For the reasons discussed above, Summa is the only individual defendant who would be liable to the plaintiff's under the common law of negligence. The next question that must be addressed is whether Summa is protected by the doctrine of governmental immunity. The determination of whether qualified immunity applies is a question of law for the Court.Purzycki v. Town of Fairfield, supra, 244 Conn. at 107.

Any duty owed by Summa to Robert was discretionary, not ministerial in nature. "Therefore, in order to prevail, the plaintiffs' claim must fall within one of the recognized exceptions to qualified immunity for discretionary acts." Purzcyki v. Town of Fairfield, supra,244 Conn. at 108. The only such exception relevant here "is the exception permitting a tort action in circumstances of likely imminent harm to an identifiable person." Id.

This case presents a classic example of "likely imminent harm to an identifiable person." The evidence leaves no doubt that Robert was specifically identified as the victim of Scott's physical attacks and racial harassment. As such, he was infinitely more "identifiable" than the schoolchild who slipped and fell due to icy conditions in Burns and or the schoolchild who was tripped in the hall in Purzycki. If the schoolchildren in Burns and Purzcyki were "identifiable," as the Supreme Court later held them to be, Robert was obviously "identifiable" as well. The imminent harm" prong of the test is also even more readily satisfied here than it was in Burns and Purzcyki. Here the same victim (Robert) had been attacked by the same assailant (Scott) on the previous day. Given the information presented to her, Summa had ample reason to foresee the danger to Robert that could — and did — occur on June 15, 1995.

Under these circumstances, Summa is liable to the plaintiff's in negligence and is not protected by the doctrine of governmental immunity.

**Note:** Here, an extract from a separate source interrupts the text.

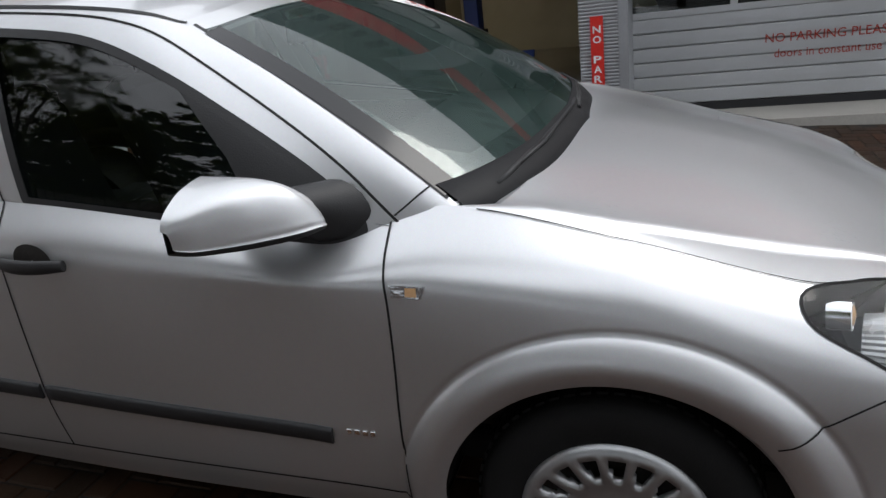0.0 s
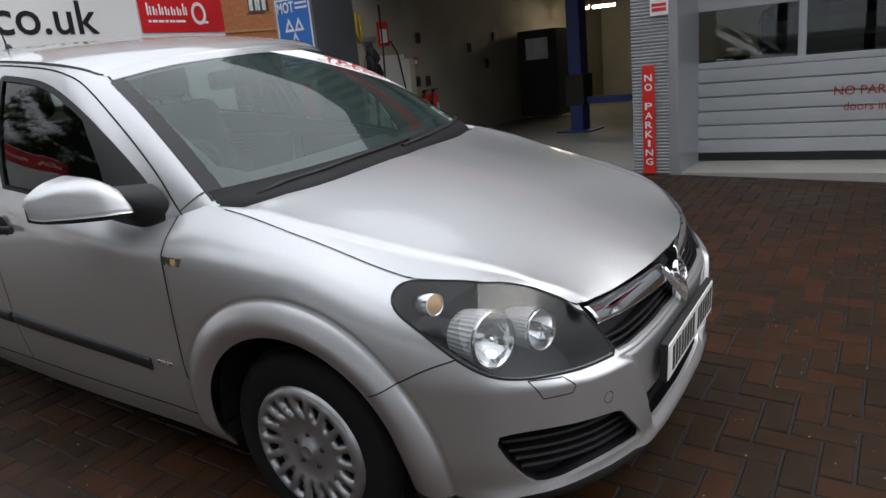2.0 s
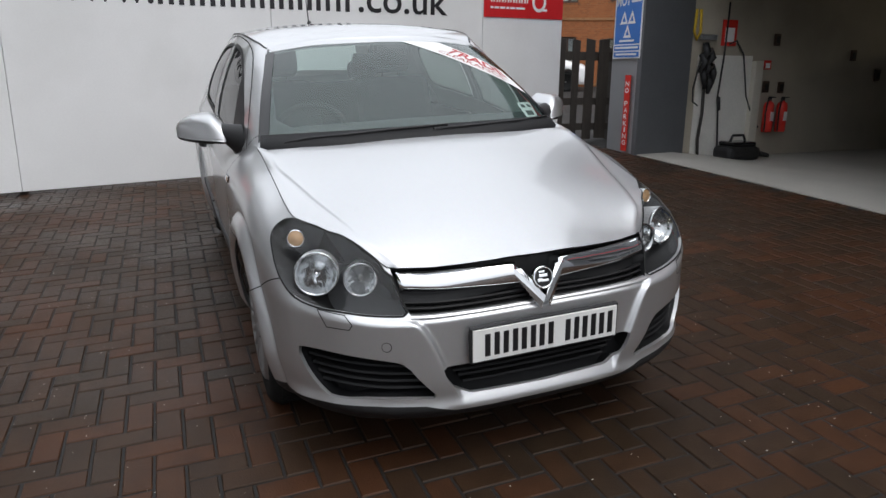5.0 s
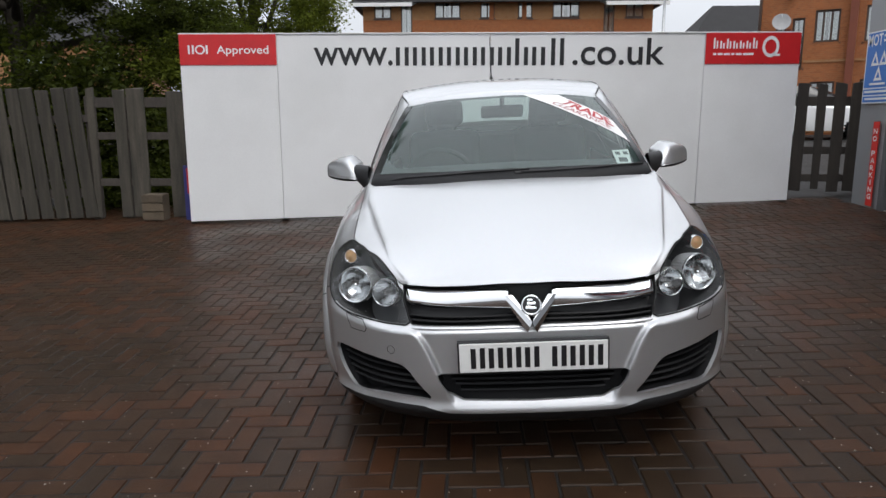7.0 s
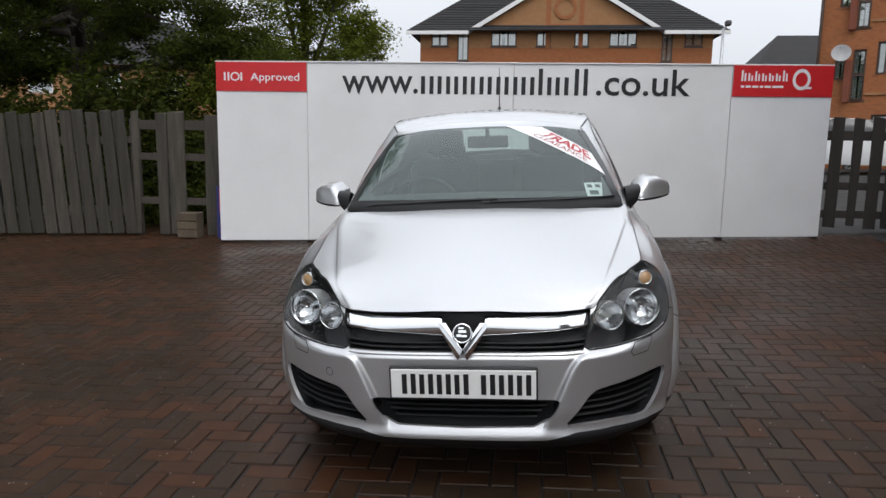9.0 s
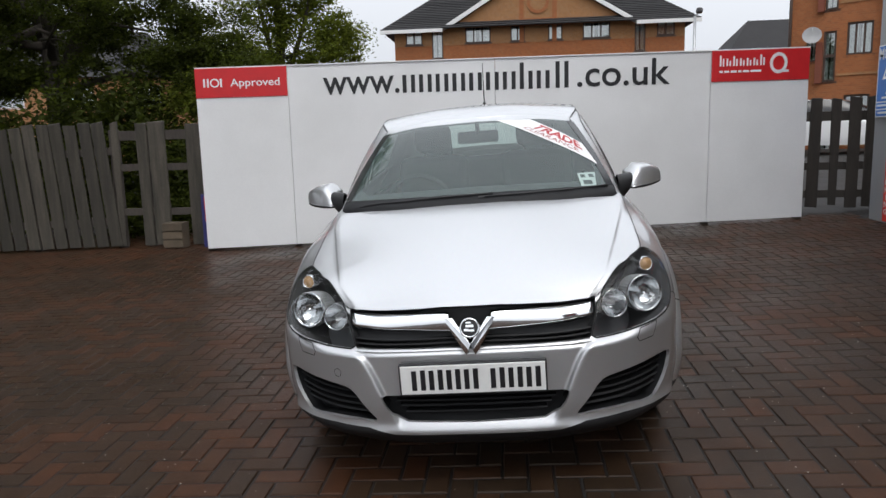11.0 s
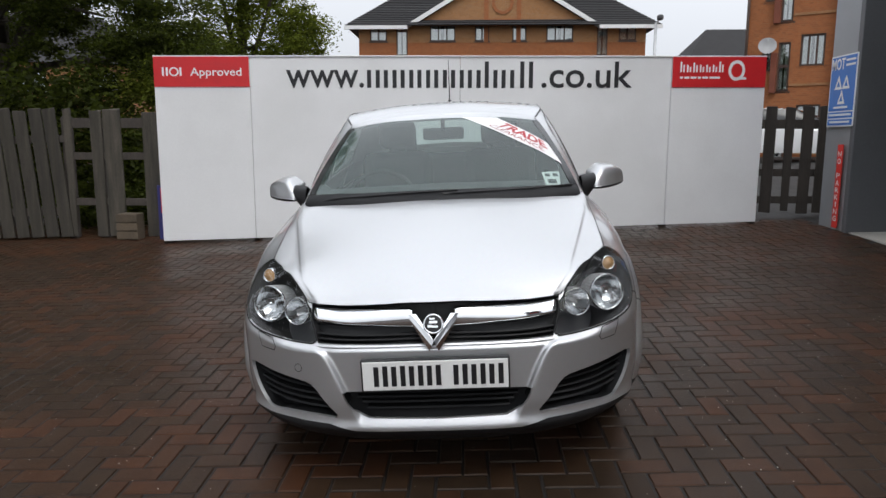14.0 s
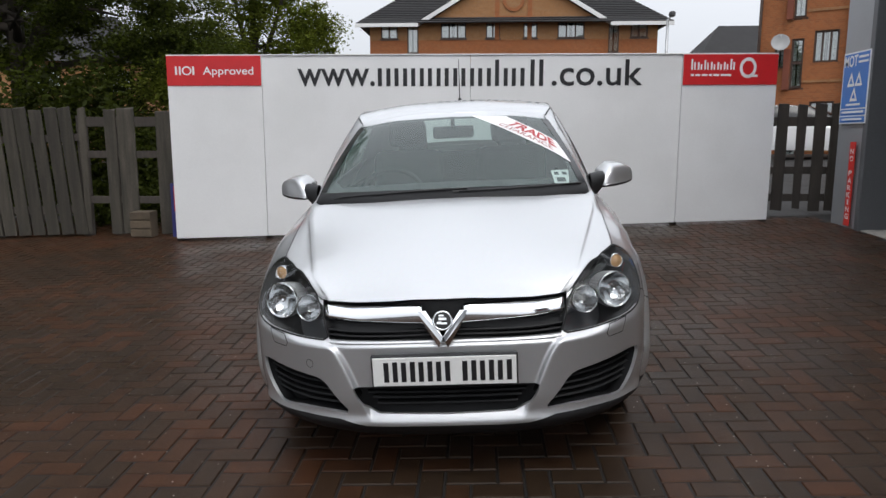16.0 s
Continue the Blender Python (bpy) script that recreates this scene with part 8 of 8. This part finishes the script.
def plain_house(x, y, w, d, eave, ridge, turn, label, wall_mat):
    root = thing("brick_house", label, "house", Matrix.Translation((x, y, 0)) @ pose(0, 0, 0, 0, 0, turn), "houses in the distance")
    wins = [(w * q - 0.6, z, 1.2, 1.1, 2) for z in (1.0, 3.6) for q in (0.2, 0.5, 0.8) if z + 1.2 < eave]
    wall_with_openings(root, 0.0, 0.0, w, 0.0, eave, [q[:4] for q in wins], wall_mat)
    for a, z, ww, h, n in wins:
        window_unit(root, -0.10, a, z, ww, h, n, M_TRIM)
    part("body", boxes(((-d, 0.0, 0.0), (-0.302, 0.3, eave)), ((-d, w - 0.3, 0.0), (-0.302, w, eave)), ((-d - 0.3, 0, 0), (-d, w, eave))), wall_mat, root)
    bm = bmesh.new()
    q = [bm.verts.new(v) for v in ((0.4, -0.4, eave - 0.1), (0.4, w + 0.4, eave - 0.1), (-d - 0.4, w + 0.4, eave - 0.1), (-d - 0.4, -0.4, eave - 0.1), (-d / 2, w * 0.25, ridge), (-d / 2, w * 0.75, ridge))]
    for f in ((0, 1, 5, 4), (1, 2, 5), (2, 3, 4, 5), (3, 0, 4), (3, 2, 1, 0)):
        bm.faces.new([q[i] for i in f])
    part("roof", bm, M_ROOF, root, "dark tiled roof")


plain_house(-44.0, 14.0, 11.0, 8.0, 5.4, 9.0, 0, "low brick house with a dark hipped roof", M_BRICKRED)
plain_house(-30.0, -27.0, 11.0, 8.0, 5.2, 8.0, 18, "orange brick house with white windows seen through the trees", M_BRICK)
plain_house(-34.0, -46.0, 14.0, 8.0, 5.2, 8.0, 25, "orange brick house with white windows along the road", M_BRICKRED)


# ---- parked cars behind the fences ----
M_WHITECAR = material("white_car_paint", (0.78, 0.78, 0.78), 0.25, vary=0.02, bump=0.0, coat=1.0)


def parked_car(m, mat, label):
    root = thing("parked_car", label, "car", m, "cars behind the fence")
    gu, gv = np.meshgrid(np.concatenate([np.arange(0, S_END, 0.06), [S_END]]), np.linspace(0.05, 1, 16), indexing="ij")
    P = lower(gu, gv)
    ids_ = np.arange(gu.size).reshape(gu.shape)
    quads = lambda sh: np.array([t for i in range(sh[0] - 1) for j in range(sh[1] - 1) for t in ((ids_[i, j], ids_[i + 1, j], ids_[i + 1, j + 1]), (ids_[i, j], ids_[i + 1, j + 1], ids_[i, j + 1]))])
    tri_ = quads(gu.shape)
    keep = np.ones(len(tri_), bool)
    cen = P.reshape(-1, 3)[tri_].mean(1)
    for wx in WHEELS:
        keep &= np.hypot(cen[:, 0] - wx, cen[:, 2] - HUB_Z) > 0.36
    shell("body", P.reshape(-1, 3), tri_[keep], mat, root, both)
    gu, gv = np.meshgrid(np.linspace(0, 5.2, 60), np.linspace(0, 1, 8), indexing="ij")
    P = upper(gu, gv)
    ids_ = np.arange(gu.size).reshape(gu.shape)
    shell("glasshouse", P.reshape(-1, 3), quads(gu.shape), M_GLOSSBLACK, root, both, "dark glass")
    gu, gv = np.meshgrid(np.linspace(0, 5.2, 60), np.linspace(0, 1, 8), indexing="ij")
    P = roof(gu, gv)
    ids_ = np.arange(gu.size).reshape(gu.shape)
    shell("roof", P.reshape(-1, 3), quads(gu.shape), mat, root, both)
    xs_ = np.linspace(-0.3, 0.66, 20)
    gx_, gw_ = np.meshgrid(xs_, np.linspace(0, 1, 12), indexing="ij")
    P = hood(gx_, gw_)
    ids_ = np.arange(gx_.size).reshape(gx_.shape)
    shell("bonnet", P.reshape(-1, 3), quads(gx_.shape), mat, root, both)
    for wx in WHEELS:
        for side in both:
            part("tyre", lathe(bmesh.new(), [(0.02, 0.0), (0.19, 0.01), (0.2, 0.02), (0.28, 0.02), (0.3, -0.02), (0.3, -0.18), (0.2, -0.2)], 28, axis="y", m=Matrix.Translation((wx, side * 0.78, HUB_Z)) @ (Matrix.Identity(4) if side < 0 else Matrix.Rotation(math.pi, 4, "Z"))), M_RUBBER, root)
    return root


parked_car(Matrix.Translation((-15.8, 9.9, gz(-15.8, 8.5) - 0.02)) @ pose(0, 0, 0, 0, 0, 75), M_WHITECAR, "white parked car glimpsed between the fence planks")
parked_car(Matrix.Translation((-16.6, 6.6, gz(-16.6, 5.4) - 0.02)) @ pose(0, 0, 0, 0, 0, 80), M_WHITECAR, "white parked car further back behind the fence")
parked_car(Matrix.Translation((-14.0, -17.6, gz(-14, -17))) @ pose(0, 0, 0, 0, 0, 20), M_WHITECAR, "white parked car beside the road")

# ---- paving blocks ----
def block_mesh(name):
    bm = bmesh.new()
    L, W, c, d = 0.0952, 0.0452, 0.0038, 0.0048
    lo = [bm.verts.new((x * L, y * W, -0.06)) for x, y in ((-1, -1), (1, -1), (1, 1), (-1, 1))]
    mid = [bm.verts.new((x * L, y * W, -d)) for x, y in ((-1, -1), (1, -1), (1, 1), (-1, 1))]
    top = [bm.verts.new((x * (L - c), y * (W - c), 0)) for x, y in ((-1, -1), (1, -1), (1, 1), (-1, 1))]
    for i in range(4):
        j = (i + 1) % 4
        bm.faces.new((lo[i], lo[j], mid[j], mid[i]))
        bm.faces.new((mid[i], mid[j], top[j], top[i]))
    bm.faces.new(top)
    me = bpy.data.meshes.new(name)
    bm.to_mesh(me)
    bm.free()
    me.materials.append(M_PAVE)
    return me


paving = thing("paving", "wet herringbone paving of charcoal and red-brown blocks", "paving", None, "", "structure")
block = block_mesh("paving_block")
co = np.array([v.co[:] for v in block.vertices])
faces = [tuple(p.vertices) for p in block.polygons]
rnd = random.Random(5)
far_v, far_f, singles = [], [], 0
for i in range(-150, 92):
    for j in range(-140, 64):
        k = (i - j) % 4
        if k == 0:
            x, y, turn = i * 0.1 + 0.1, j * 0.1 + 0.05, 0.0
        elif k == 3:
            x, y, turn = i * 0.1 + 0.05, j * 0.1 + 0.1, 90.0
        else:
            continue
        if x > 9.0 or y > 4.09 or (y > 3.4 and x < -5.2) or x < -5.6 and y > -2 and y < 3.2 or (x > -0.62 and y > 4.09):
            continue
        tilt = (rnd.uniform(-0.4, 0.4), rnd.uniform(-0.4, 0.4), turn + rnd.uniform(-0.7, 0.7))
        lift = rnd.uniform(-0.0015, 0.0015)
        # blocks lie in the slope of the forecourt
        n = Vector((0.037 / math.cosh(x / 14) ** 2, -0.037 / math.cosh(y / 14) ** 2, 1)).normalized()
        q = Vector((0, 0, 1)).rotation_difference(n).to_matrix().to_4x4()
        m = Matrix.Translation((x, y, gz(x, y) + lift)) @ q @ pose(0, 0, 0, *tilt)
        if 0.95 < x < 2.6 and -2.1 < y < 1.5 and singles < 300 and (0.95 < x < 2.3):
            ob = new("paving_block", block)
            ob.parent, ob.matrix_basis = paving, m
            singles += 1
        else:
            mm = np.array(m)
            base = len(far_v) * len(co)
            far_v.append(co @ mm[:3, :3].T + mm[:3, 3])
            far_f.append(base)
allv = np.concatenate(far_v)
allf = [tuple(b + q for q in f) for b in far_f for f in faces]
me = bpy.data.meshes.new("paving_blocks")
me.from_pydata(allv.tolist(), [], allf)
me.materials.append(M_PAVE)
ob = new("paving_blocks", me)
ob.parent = paving
ob["kind"] = "stuff"

# pale specks of grit and fallen petals
rng = np.random.default_rng(31)
verts, faces_ = [], []
for k in range(1500):
    x, y = rng.uniform(-2.5, 3.2), rng.uniform(-3.2, 2.8)
    if -3.4 < x < 0.75 and abs(y) < 0.8:
        continue
    z = gz(x, y) + 0.0032
    s_, a0 = rng.uniform(0.0015, 0.0042), rng.uniform(0, 6.28)
    n0 = len(verts)
    for j in range(5):
        a1 = a0 + 2 * math.pi * j / 5
        verts.append((x + s_ * math.cos(a1) * rng.uniform(0.6, 1.2), y + s_ * math.sin(a1) * rng.uniform(0.6, 1.2), z))
    verts.append((x, y, z + 0.0025))
    faces_ += [(n0 + j, n0 + (j + 1) % 5, n0 + 5) for j in range(5)]
me = bpy.data.meshes.new("grit")
me.from_pydata(verts, [], faces_)
me.materials.append(material("pale_grit", (0.42, 0.40, 0.36), 0.8, vary=0.2, bump=0.0))
tagged(new("grit", me), "pale specks of grit and petals scattered on the paving", "grit", kind="stuff")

The issue of damages must now be considered. The credible evidence, described above, establishes that the plaintiffs' economic damages total $7,350. This amount includes a dental bill of $1,330, a future dental bill of $4,000 for the replacement of Robert's front teeth, and a surgical bill of $2,020.

The plaintiffs' noneconomic damages must include fair, just, and reasonable compensation for Robert's immediate pain and terror involving the assault itself, Robert's pain and suffering surrounding the jaw surgery and dental repair that he underwent shortly after the assault, Robert's discomfort and inconvenience over the six week period in which his jaw was wired shut, the emotional trauma that Robert has suffered as CT Page 14258 a result of the assault, and the probable pain and discomfort that Robert will experience in the future when his body rejects his two reimplanted teeth and those teeth are dentally replaced. The calculation of these noneconomic damages is necessarily judgmental. The Court determines that the appropriate amount of noneconomic damages in this case is $60,000.

Judgment shall consequently enter as follows.

On Count One (directed at Raffone), judgment shall enter in favor of the defendant.

On Count Two (directed at Summa), judgment shall enter in favor of the plaintiff's against the defendant. Damages are awarded as follows: Economic damages — $7,350; noneconomic damages — $60,000; total damages — $67,350.

On Count Three (directed against Chain), judgment shall enter in favor of the defendant. For reasons discussed above, no judgment shall enter on Count Four.